Ao longo desse período, entre 2009 e 2010, Évora voltou a sofrer com lesão, uma fratura por estresse na tíbia. Como a rotina de atleta é muito intensa e cheia de competições, a fase de recuperação acabou servindo para que pai e filhos conseguissem desfrutar mais momentos.
O retorno às pistas durou pouco e em 2012 o português partiu a tíbia. Entre 2012 e 2014, foi operado cinco vezes, passou por inúmeras sessões de fisioterapia e quase teve que amputar a perna.

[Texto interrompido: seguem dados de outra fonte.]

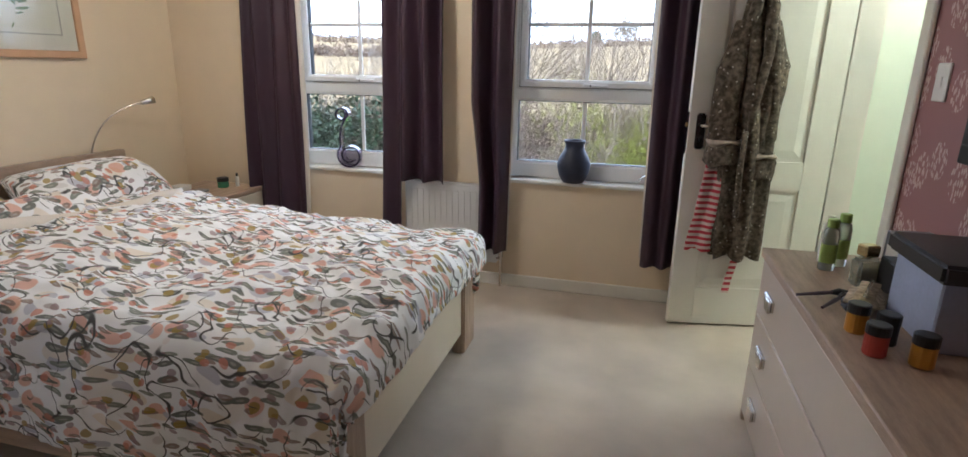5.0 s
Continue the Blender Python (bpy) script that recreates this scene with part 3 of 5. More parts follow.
# reading lamps on bent stems
for y0, tip, lab in ((-0.705, (0.13, -0.44, 1.055), 0), (-2.06, (0.12, -2.17, 0.96), 1)):
    rl = thing("reading_lamp", "slim chrome reading lamp on a curved stem behind the headboard", "lamp", group="reading lamps")
    a, c = Vector((0.014, y0, 0.60)), Vector(tip)
    mid = Vector((0.03, y0 + (c.y - y0) * 0.25, c.z - 0.04))
    pts = [a, Vector((0.014, y0, 0.80))]
    b0 = Vector((0.014, y0, 0.80))
    for k in range(1, 13):
        t = k / 12
        pts.append(b0 * (1 - t) ** 2 + mid * 2 * t * (1 - t) + c * t * t)
    part("stem", tube(pts, 0.0045, 8), M_CHROME, rl, smooth=True)
    d = (pts[-1] - pts[-2]).normalized()
    part("shade", tube([c - d * 0.01, c + d * 0.01, c + d * 0.04, c + d * 0.075], [0.006, 0.014, 0.019, 0.021], 16), M_CHROME, rl, smooth=True)


# ---------------- nightstands ----------------
def nightstand(at, rz, w, d, h, label):
    """Front faces local -y."""
    ns = thing("nightstand", label, "nightstand", at, rz, "nightstands")
    t = 0.022
    part("top", box(-w / 2, w / 2, -d / 2, d / 2, h - 0.03, h, 0.003), M_OAK, ns)
    for s in (-1, 1):
        part("side_panel", box(min(s * w / 2, s * (w / 2 - t)), max(s * w / 2, s * (w / 2 - t)), -d / 2, d / 2, 0, h - 0.0305, 0.002), M_OAKV, ns)
    part("back_panel", box(-w / 2 + t, w / 2 - t, d / 2 - 0.01, d / 2 - 0.001, 0.03, h - 0.031), M_OAK, ns)
    part("plinth", box(-w / 2 + t + 0.001, w / 2 - t - 0.001, -d / 2 + 0.02, -d / 2 + 0.04, 0, 0.05), M_OAK, ns)
    dh = (h - 0.03 - 0.055) / 3
    for k in range(3):
        z0 = 0.055 + k * dh
        dr = part("drawer", box(-w / 2 + t + 0.003, w / 2 - t - 0.003, -d / 2 + 0.004, -d / 2 + 0.024, z0 + 0.002, z0 + dh - 0.003, 0.002), M_CREAM, ns, "cream lacquered drawer front")
        zc = z0 + dh / 2
        bm = box(-0.032, 0.032, -d / 2 - 0.022, -d / 2 - 0.012, zc - 0.006, zc + 0.006, 0.002)
        for s in (-0.024, 0.024):
            box(s - 0.007, s + 0.007, -d / 2 - 0.0125, -d / 2 + 0.0045, zc - 0.009, zc + 0.009, 0.002, bm=bm)
        part("handle", bm, M_CHROME, dr, "small satin metal handle")
    return ns


nightstand((0.262, -2.430, 0), 98, 0.41, 0.42, 0.495, "greyed oak nightstand with three cream drawers")
nightstand((0.40, -0.255, 0), 90, 0.42, 0.46, 0.525, "greyed oak nightstand in the corner with small jars on top")

# clock radio
cr = thing("clock_radio", "silver clock radio with black button face on the nightstand", "clock radio", (0.395, -2.575, 0.496), 110)
bm = box(-0.03, 0.03, -0.045, 0.045, 0, 0.15, 0.014, seg=3)
for v in bm.verts:
    v.co.y += v.co.z * 0.25
part("body", bm, M_SILVER, cr, smooth=False)
bm = box(-0.026, 0.026, -0.052, 0.04, 0.1505, 0.156, 0.003)
for v in bm.verts:
    v.co.y += 0.037
face = part("top_panel", bm, M_BLACK, cr, "glossy black control panel")
for k in range(5):
    part("button", turned(lathe([(0.006, 0), (0.005, 0.003)], 10), pose(-0.012 + 0.024 * (k % 2), -0.005 + 0.016 * k, 0.156)), M_CHROME, face)
for k in range(3):
    part("button", box(-0.0325, -0.0295, -0.012 + 0.006 * k, -0.004 + 0.006 * k, 0.035 + 0.03 * k, 0.042 + 0.03 * k, 0.001), M_BLACK, cr)
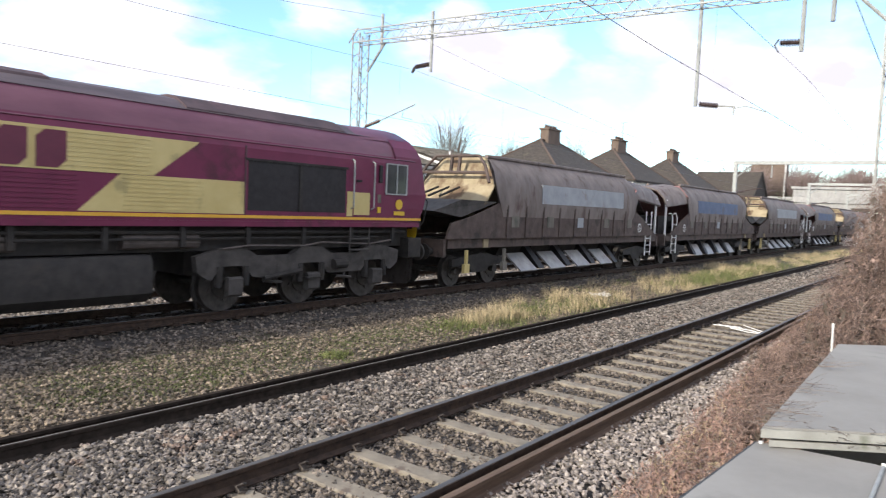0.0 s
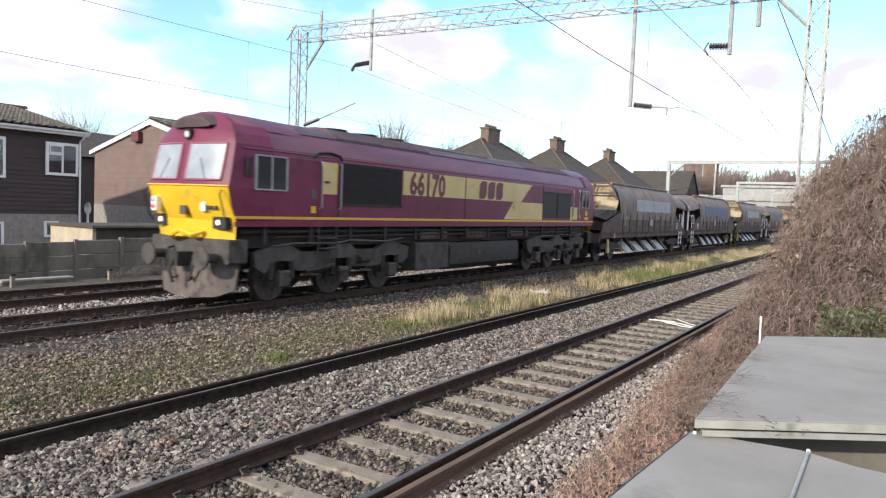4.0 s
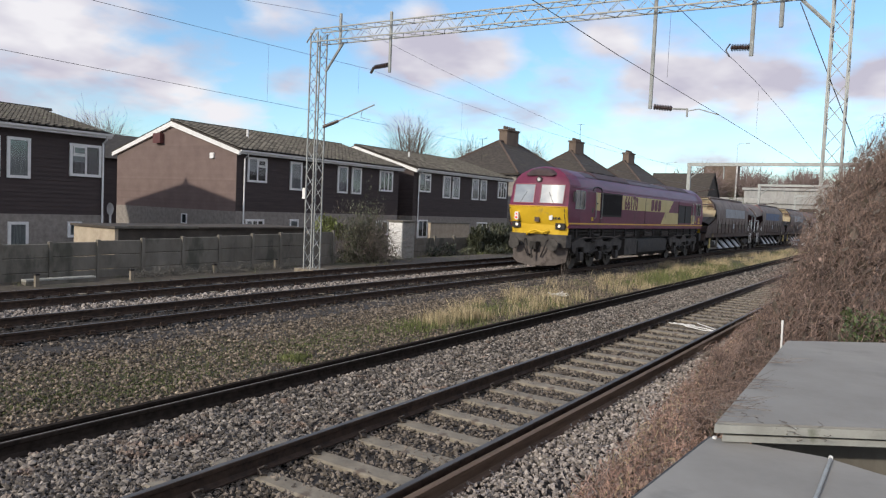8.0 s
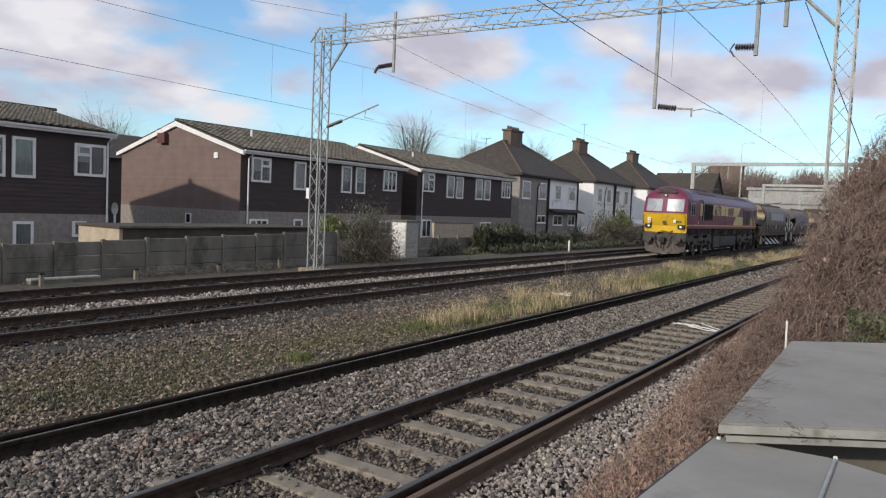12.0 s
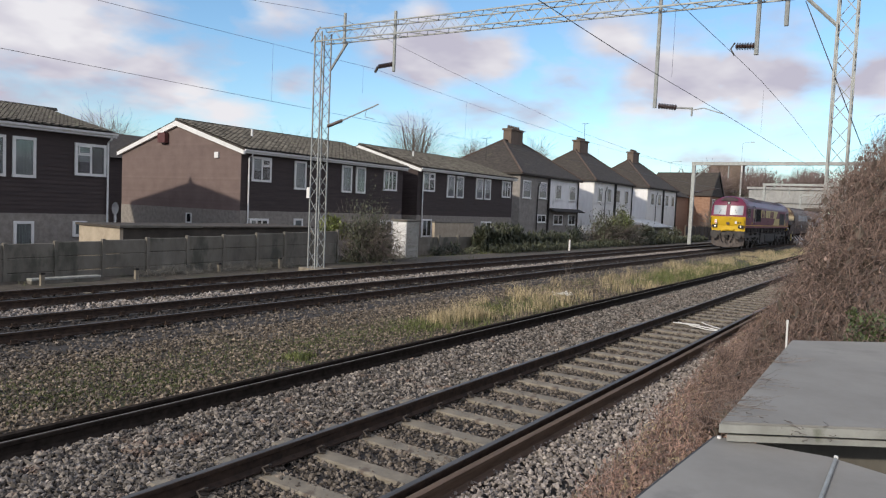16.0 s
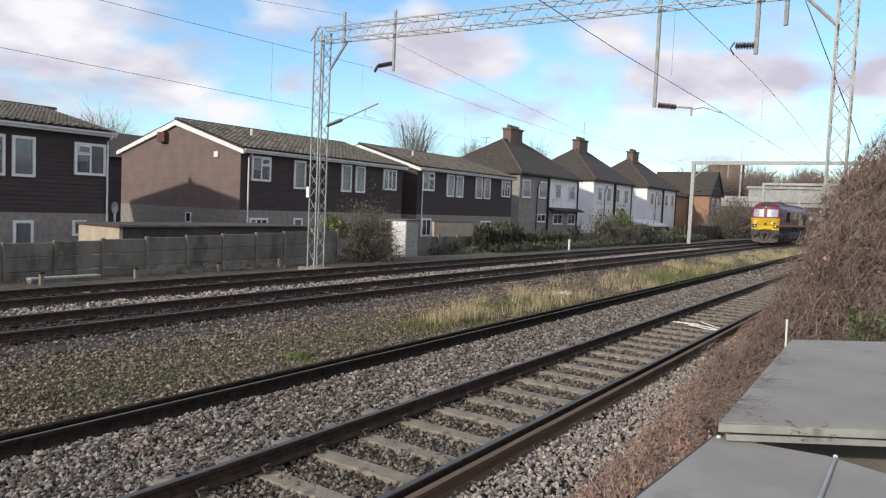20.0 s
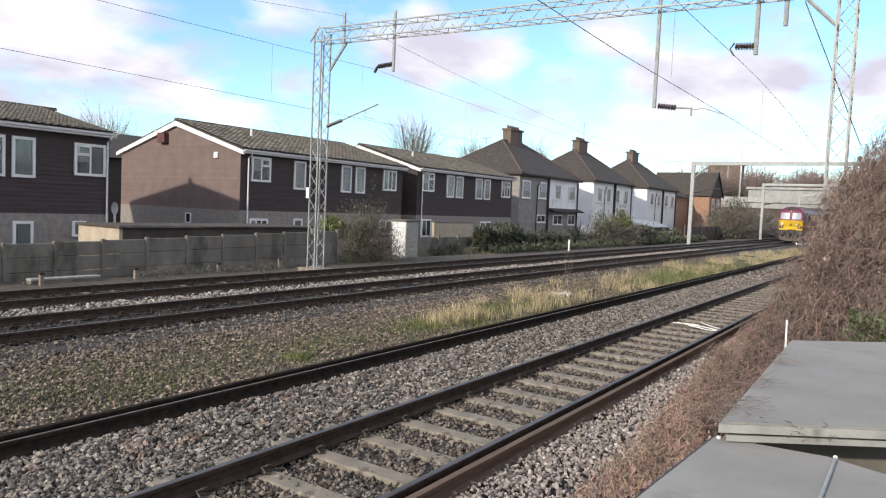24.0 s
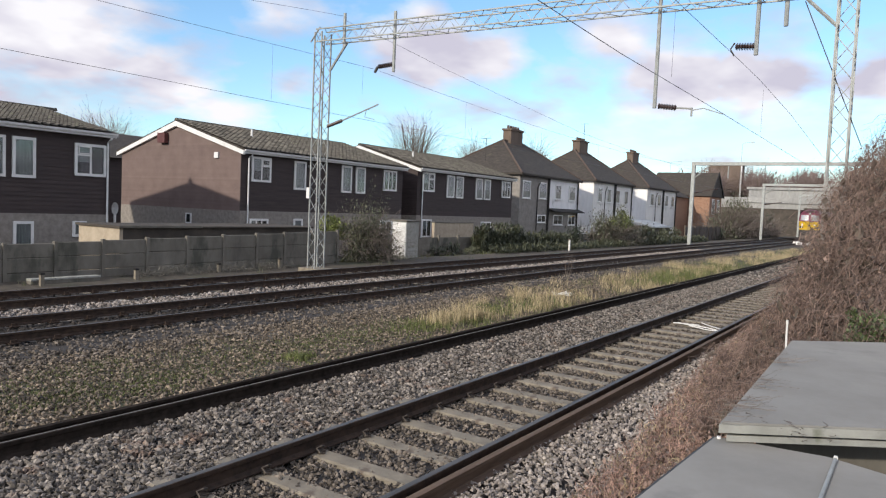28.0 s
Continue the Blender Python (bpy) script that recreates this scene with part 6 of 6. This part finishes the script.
def leafy_bush(x, y, z, rx, ry, h, count, size, material, label, stems=True, twig="twig", drape=False, name="bush", stem_count=0, stem_r=0.012):
    b = thing(name, x, y, z, label, "bush", "lineside bushes")
    a = rng.uniform(0, 6.28, count)
    e = np.arccos(rng.uniform(0.0, 1.0, count))
    r = 1 - np.abs(rng.normal(0, 0.28, count))
    tufts = max(12, count // 90)
    pick = rng.integers(0, tufts, count)
    ta, te, tr = rng.uniform(0, 6.28, tufts), np.arccos(rng.uniform(0.0, 1.0, tufts)), rng.uniform(0.45, 1.08, tufts)
    core = np.stack([np.cos(ta) * np.sin(te) * tr, np.sin(ta) * np.sin(te) * tr, np.cos(te) * tr], 1)[pick]
    p = (core + rng.normal(0, 0.13, (count, 3))) * np.array((rx, ry, h))
    shell = rng.random(count) < 0.3
    p[shell] = np.stack([np.cos(a) * np.sin(e) * rx * r * 0.85, np.sin(a) * np.sin(e) * ry * r * 0.85, np.cos(e) * h * r * 0.85], 1)[shell]
    p[:, 2] = np.abs(p[:, 2])
    if drape:
        p[:, 2] = rng.uniform(0.02, 1, count) ** 0.7 * h
        p[:, 0] = rng.uniform(-rx, rx, count)
        p[:, 2] *= 0.84 + 0.16 * np.sin(3.1 * p[:, 0] + 1) + 0.12 * np.sin(7.3 * p[:, 0])
        p[:, 1] = rng.uniform(-ry, ry, count)
    leaves("foliage", p[::2] if drape else p, size, material, "", b, 2.2 if drape else 1.5)
    if drape:
        leaves("frond", p[1::2], size * 0.9, "oliveleaf", "drooping olive fronds", b, 3.2)
    if stems:
        def st(n):
            return np.stack([rng.normal(0, rx * 0.35, n), rng.normal(0, ry * 0.35, n), rng.uniform(0, 0.3 * h, n)], 1)

        def go(p, i, hd):
            hd = hd + rng.normal(0, 0.28, hd.shape) + p * np.array((0.3 / rx, 0.3 / ry, 0)) * 0.5
            hd /= np.linalg.norm(hd, axis=1)[:, None]
            return hd * h * 0.13
        tangle("stem_tangle", stem_count or max(60, count // 12), st, go, stem_r, 6, twig, "", "", b)
    return b


def build_plants():
    build_bramble()
    build_grass()
    # bushes along the far fence
    leafy_bush(24.9, 21.0, -0.4, 1.9, 0.8, 3.4, 2600, 0.065, "oliveleaf", "bare twiggy shrub with a few olive leaves", twig="twig", stem_count=520, stem_r=0.007)
    leafy_bush(24.9, 20.8, -0.4, 1.9, 0.7, 2.4, 8500, 0.085, "oliveleaf", "dense leafy shrub beside the mast", stem_count=420, stem_r=0.006)
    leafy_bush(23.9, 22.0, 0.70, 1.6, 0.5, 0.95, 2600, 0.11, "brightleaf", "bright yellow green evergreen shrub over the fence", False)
    leafy_bush(38.6, 21.9, -0.5, 2.7, 0.45, 1.85, 6000, 0.13, "ivy", "dark hanging ivy smothering the fence", False, drape=True)
    leafy_bush(44.6, 21.9, -0.5, 3.8, 0.45, 1.4, 5000, 0.13, "ivy", "dark ivy clump along the fence", False, drape=True)
    leafy_bush(50.6, 22.0, -0.5, 2.6, 0.6, 1.7, 3000, 0.14, "ivy", "low ragged ivy beside the tall hedge", True, stem_count=160)
    leafy_bush(58.6, 22.0, -0.5, 4.9, 1.1, 3.2, 8200, 0.15, "oliveleaf", "tall olive green hedge along the line", stem_count=700, stem_r=0.014)
    # paler leaves over the crown paint the sun on the hedge top
    leafy_bush(59.6, 21.6, 1.2, 3.2, 0.8, 1.7, 1100, 0.13, "brightleaf", "hedge top in paler green leaves, sunlight put into their colour", False)
    leafy_bush(67.5, 22.0, -0.5, 4.0, 1.0, 1.9, 3400, 0.17, "ivy", "dark scrub under the garden sheds", stem_count=300)
    leafy_bush(74.5, 22.0, -0.5, 5.0, 1.0, 1.5, 2600, 0.18, "oliveleaf", "dark scrub beside the far mast", stem_count=300)
    leafy_bush(48.0, 20.75, -0.45, 12.0, 0.5, 0.75, 7000, 0.10, "ivy", "low ivy and weeds along the track edge", False, drape=True)
    leafy_bush(72.0, 20.75, -0.45, 12.0, 0.5, 0.9, 5000, 0.14, "ivy", "low tangled weeds along the track edge", False, drape=True)
    leafy_bush(32.6, 21.8, -0.45, 1.3, 0.5, 0.9, 1600, 0.09, "ivy", "low dark shrub at the fence foot", stem_count=120)
    leafy_bush(34.8, 21.6, -0.45, 1.4, 0.5, 0.6, 1200, 0.09, "oliveleaf", "low weeds at the fence foot", stem_count=100)
    leafy_bush(113, 23.4, -0.5, 13.0, 2.5, 5.6, 7000, 0.24, "oliveleaf", "large twiggy olive bush before the bridge", stem_count=2600, stem_r=0.03)
    leafy_bush(128, 22.2, -0.5, 9.0, 1.8, 4.2, 5000, 0.32, "ivy", "dark scrub at the bridge abutment", stem_count=900, stem_r=0.035)
    leafy_bush(97, 22.6, -0.5, 4.0, 1.2, 1.7, 2200, 0.22, "ivy", "dark low scrub along the line", stem_count=200)
    # dead bramble against the fence
    d = thing("dead_bramble", 16, 20.2, -0.4, "dull dead bramble stalks heaped against the fence", "bush")

    def st(n):
        return np.stack([rng.uniform(-3.2, 3.4, n), rng.normal(0, 0.16, n), rng.uniform(0, 0.25, n)], 1)

    def go(p, i, h):
        h = h + rng.normal(0, 0.35, h.shape) + np.array((0, 0, -0.14 * (i > 2)))
        h /= np.linalg.norm(h, axis=1)[:, None]
        return h * 0.12
    tangle("stem_tangle", 800, st, go, 0.005, 7, "paletwig", "", "", d)
    tw = thing("dry_weed", 26.0, 11.6, -0.23, "tall dry weed stalk in the grass", "weed")
    tangle("stem_tangle", 8, lambda n: np.stack([rng.normal(0, 0.1, n), rng.normal(0, 0.1, n), np.zeros(n)], 1), lambda p, i, h: (h * 0.5 + np.array((0, 0, 1.0)) + rng.normal(0, 0.25, h.shape)) * 0.14, 0.006, 6, "twig", "", "", tw)
    w2 = thing("dry_weed", 84, 9.8, -0.23, "thin bare sapling stalks beside the track", "weed")
    tangle("stem_tangle", 60, lambda n: np.stack([rng.normal(0, 1.6, n), rng.normal(0, 0.5, n), np.zeros(n)], 1), lambda p, i, h: (h * 0.5 + np.array((0, 0, 1.0)) + rng.normal(0, 0.25, h.shape)) * 0.22, 0.015, 6, "twig", "", "", w2)
    # bare trees beyond the houses
    far_tree(35.0, 60, -0.7, 10.7, 3.2, "bare twiggy tree behind the houses", 520, 0.014, "twig", 0.14)
    far_tree(64.5, 48, -0.7, 13.7, 3.0, "bare rounded tree behind the houses", 460, 0.017, "twig", 0.3)
    far_tree(96.0, 60, -0.7, 14.9, 2.6, "slender bare tree behind the houses", 420, 0.024, "twig", 0.24)
    far_tree(116.8, 60, -0.7, 16.8, 3.2, "bare tree behind the chimney", 420, 0.03, "twig", 0.26)
    far_tree(57.8, 60, -0.7, 11.6, 2.2, "small bare tree over the roof", 300, 0.018, "twig", 0.14)
    for i in range(11):
        far_tree(212 + 9 * (i % 3), 12 + 4.3 * i, -0.7, 18.6 + 1.6 * math.sin(i * 2.1), 4.6)
    wood = np.stack([rng.uniform(250, 330, 9000), rng.uniform(-60, 75, 9000), rng.uniform(0, 1, 9000) ** 0.8 * 20], 1)
    wood[:, 2] *= 0.85 + 0.15 * np.sin(wood[:, 1] * 0.45)
    st = np.ones((9000, 3)) * np.array((0.7, 2.4, 1))
    v, f = scatter(LEAF_V, LEAF_F, wood, rng.uniform(0.7, 1.8, 9000), rng.uniform(0, 6.28, 9000), rng.uniform(0.5, 1.6, 9000), st)
    bulk("distant_wood", v, f, "fartwig", "distant bare brown woodland", "woodland")


build_plants()


# ---- what moves ----
RUN = [(0.0, -7.25), (3.5, 7.32), (5.5, 15.35), (8.0, 25.4), (12.5, 43.95), (21.0, 78.4), (28.0, 106.6)]


def nose_at(t):
    return float(np.interp(t, [r[0] for r in RUN], [r[1] for r in RUN]))


def motions():
    """The train backs away along the middle track; every axle turns with it."""
    times = [r[0] for r in RUN]
    steps = [round(0.1 * i, 2) for i in range(281)]
    for ob, start, turn, axles in MOVERS:
        walk(ob, [(t, pose(nose_at(t) + start, 12.83, 0, 0, 0, turn)) for t in times])
        for axle, x, r in axles:
            walk(axle, [(t, pose(x, 0, r, 0, math.degrees((nose_at(t) - nose_at(0)) / r) * (-1 if turn else 1), 0)) for t in steps])


motions()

Enquanto se dedicava aos exercícios, mantinha uma rotina fixa de imaginar os treinos e os passos e ajustes para voltar com uma performance melhor.
Em 2015, um novo retorno e a conquista da medalha de ouro no Campeonato Europeu de Atletismo em Pista Coberta, com a marca de 17,21 metros.
Évora parte de uma filosofia de viver 110% a rotina de atleta para manter a alta performance. “Quando vou ao dentista, eu fico fazendo os movimentos dos saltos com as mãos. É a minha forma de me manter conectado com a minha paixão”, afirma. A dedicação constante, as horas a mais de exercícios e a mente focada são as suas receitas para ir além.
Quando o atleta começou a treinar e competir, a ciência do esporte dizia que o perfil ideal para os saltos era o de pessoas mais rápidas, fortes e altas – ele continuou, e a ciência mudou. Assim também faz com as críticas: “eu trabalho tanto que ninguém que está de fora vai definir o que eu posso fazer. Quando dizem ‘não’, podemos dizer: ‘sim, eu posso’”.
É como esse espírito que se prepara para as qualificatórias das Olimpíadas de Paris, na França, no ano que vem. A competição marcará a sua última participação nos jogos. “Eu vou ter 40 anos nesta altura e acabarei por quebrar algumas barreiras. Quero mostrar que é possível chegar e fazer um bom resultado”. Apesar da despedida nos saltos, ele já tem um novo desafio à vista também no atletismo: fazer a sua primeira maratona na vida.